▶ [What to do]: Gather all lines containing the string "path" and copy them out.

____ Given data

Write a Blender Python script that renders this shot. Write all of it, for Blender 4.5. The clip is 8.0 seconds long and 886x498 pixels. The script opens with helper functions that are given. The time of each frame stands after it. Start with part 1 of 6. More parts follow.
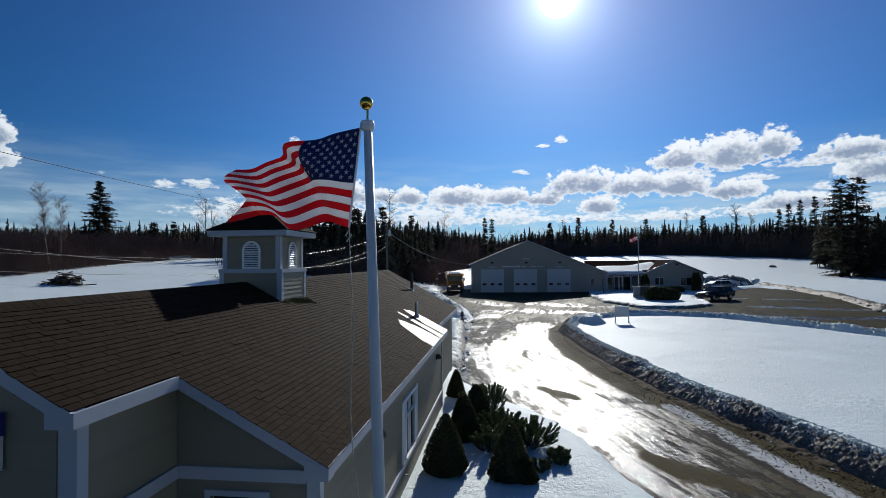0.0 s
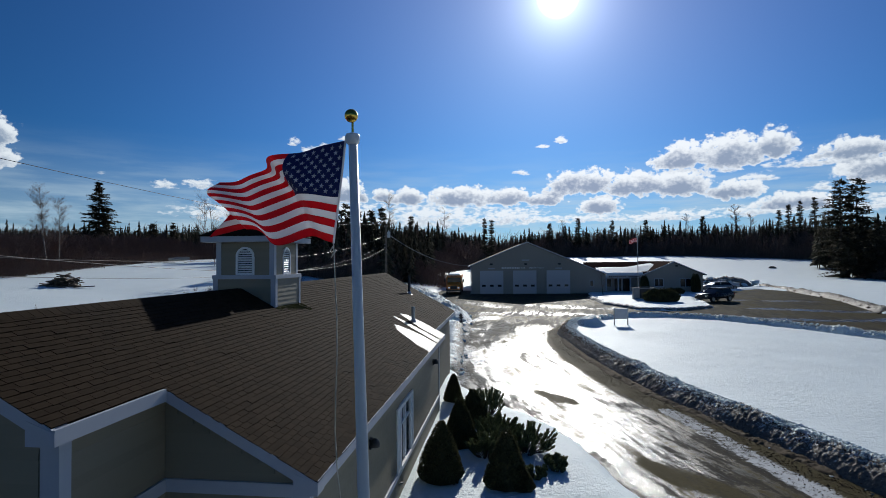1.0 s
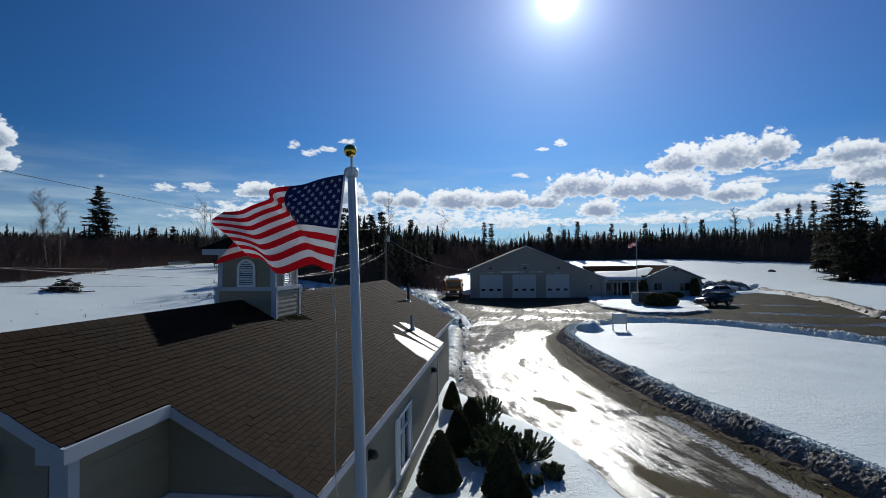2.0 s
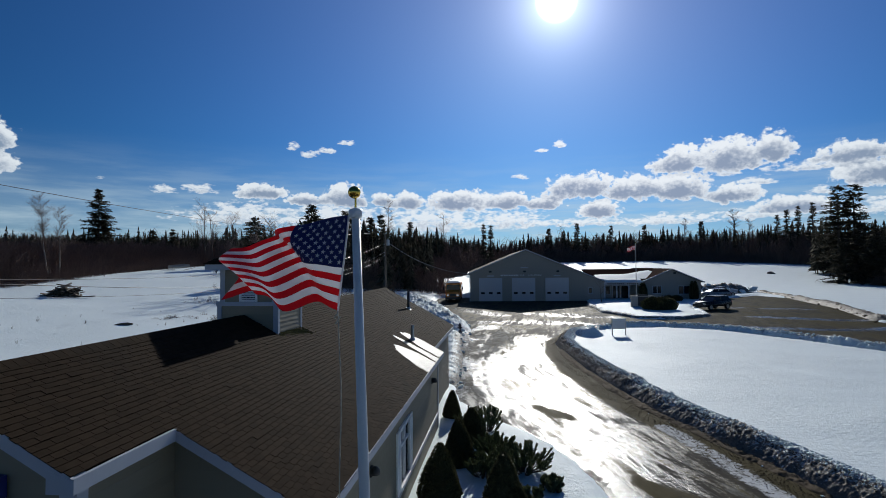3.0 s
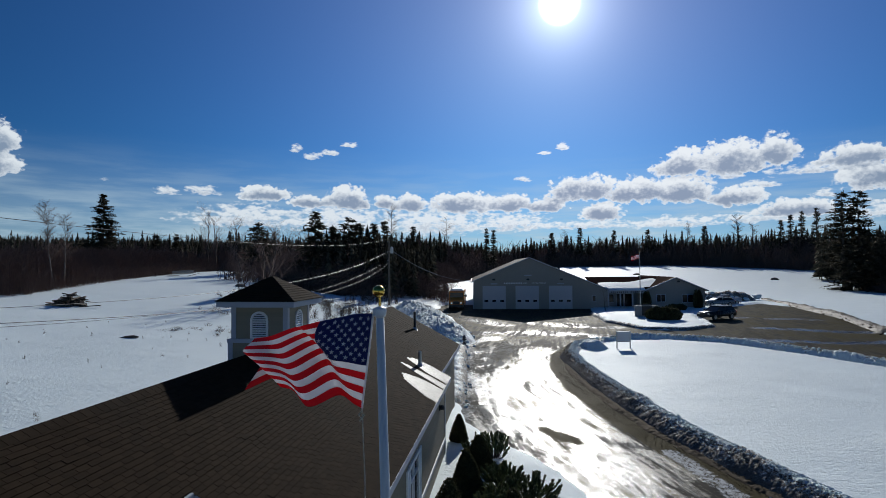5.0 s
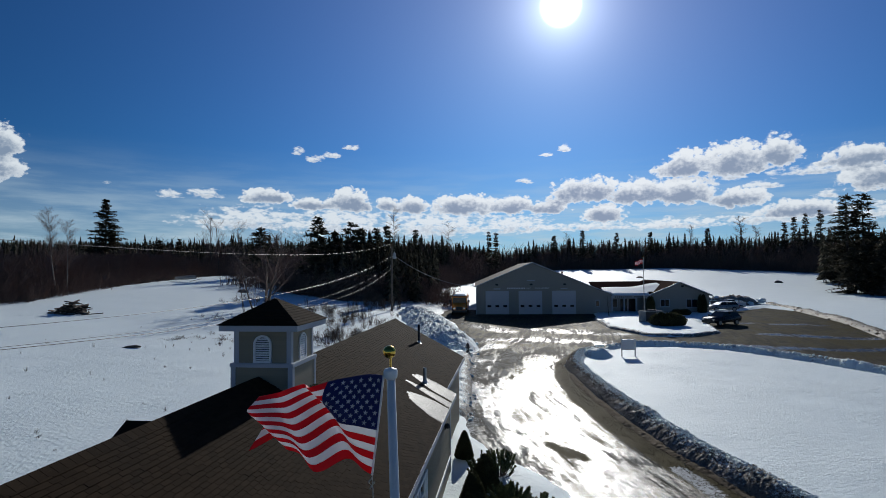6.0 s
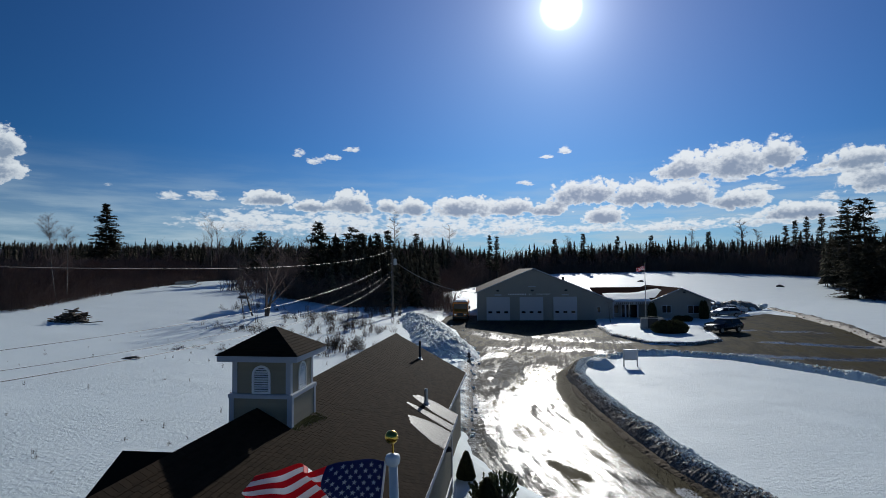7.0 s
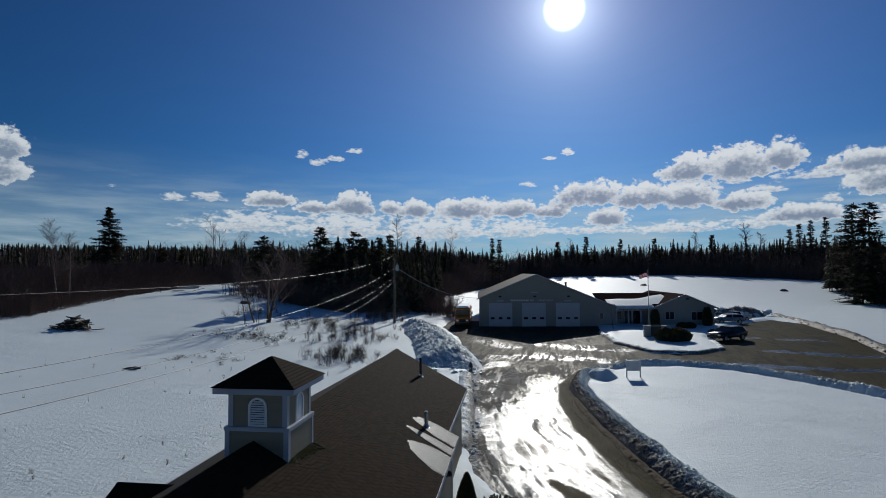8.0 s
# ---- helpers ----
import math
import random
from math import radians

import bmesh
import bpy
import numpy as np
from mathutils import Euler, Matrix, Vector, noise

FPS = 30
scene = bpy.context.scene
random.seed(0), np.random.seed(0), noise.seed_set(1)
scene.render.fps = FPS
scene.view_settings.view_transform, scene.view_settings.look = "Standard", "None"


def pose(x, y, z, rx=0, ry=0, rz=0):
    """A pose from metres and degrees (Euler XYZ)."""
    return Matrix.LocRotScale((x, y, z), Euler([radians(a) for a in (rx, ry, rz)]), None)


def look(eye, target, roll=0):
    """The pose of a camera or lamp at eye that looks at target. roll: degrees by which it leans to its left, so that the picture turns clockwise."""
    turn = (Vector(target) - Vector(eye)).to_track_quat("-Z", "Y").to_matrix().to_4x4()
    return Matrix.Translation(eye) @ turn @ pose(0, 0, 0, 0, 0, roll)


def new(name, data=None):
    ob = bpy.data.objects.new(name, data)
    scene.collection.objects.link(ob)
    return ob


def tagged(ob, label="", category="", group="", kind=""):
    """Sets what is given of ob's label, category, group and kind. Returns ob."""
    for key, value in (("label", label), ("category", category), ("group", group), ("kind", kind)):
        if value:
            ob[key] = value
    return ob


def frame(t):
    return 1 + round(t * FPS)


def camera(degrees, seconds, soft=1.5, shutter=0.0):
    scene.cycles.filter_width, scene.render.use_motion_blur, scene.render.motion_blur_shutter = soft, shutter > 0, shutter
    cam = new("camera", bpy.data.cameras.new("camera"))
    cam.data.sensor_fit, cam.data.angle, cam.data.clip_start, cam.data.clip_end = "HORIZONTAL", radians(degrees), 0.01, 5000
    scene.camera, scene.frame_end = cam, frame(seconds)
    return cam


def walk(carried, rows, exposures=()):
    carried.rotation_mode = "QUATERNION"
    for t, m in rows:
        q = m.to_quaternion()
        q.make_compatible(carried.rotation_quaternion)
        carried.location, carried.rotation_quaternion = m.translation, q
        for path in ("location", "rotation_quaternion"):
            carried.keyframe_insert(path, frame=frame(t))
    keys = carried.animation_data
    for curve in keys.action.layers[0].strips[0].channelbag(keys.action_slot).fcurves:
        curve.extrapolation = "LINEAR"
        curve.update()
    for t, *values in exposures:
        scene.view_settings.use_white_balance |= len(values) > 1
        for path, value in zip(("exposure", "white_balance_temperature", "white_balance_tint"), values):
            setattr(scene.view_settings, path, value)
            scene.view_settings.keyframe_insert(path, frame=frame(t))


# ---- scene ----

________

▶ [Complete output]:
        for path in ("location", "rotation_quaternion"):
            carried.keyframe_insert(path, frame=frame(t))
        for path, value in zip(("exposure", "white_balance_temperature", "white_balance_tint"), values):
            setattr(scene.view_settings, path, value)
            scene.view_settings.keyframe_insert(path, frame=frame(t))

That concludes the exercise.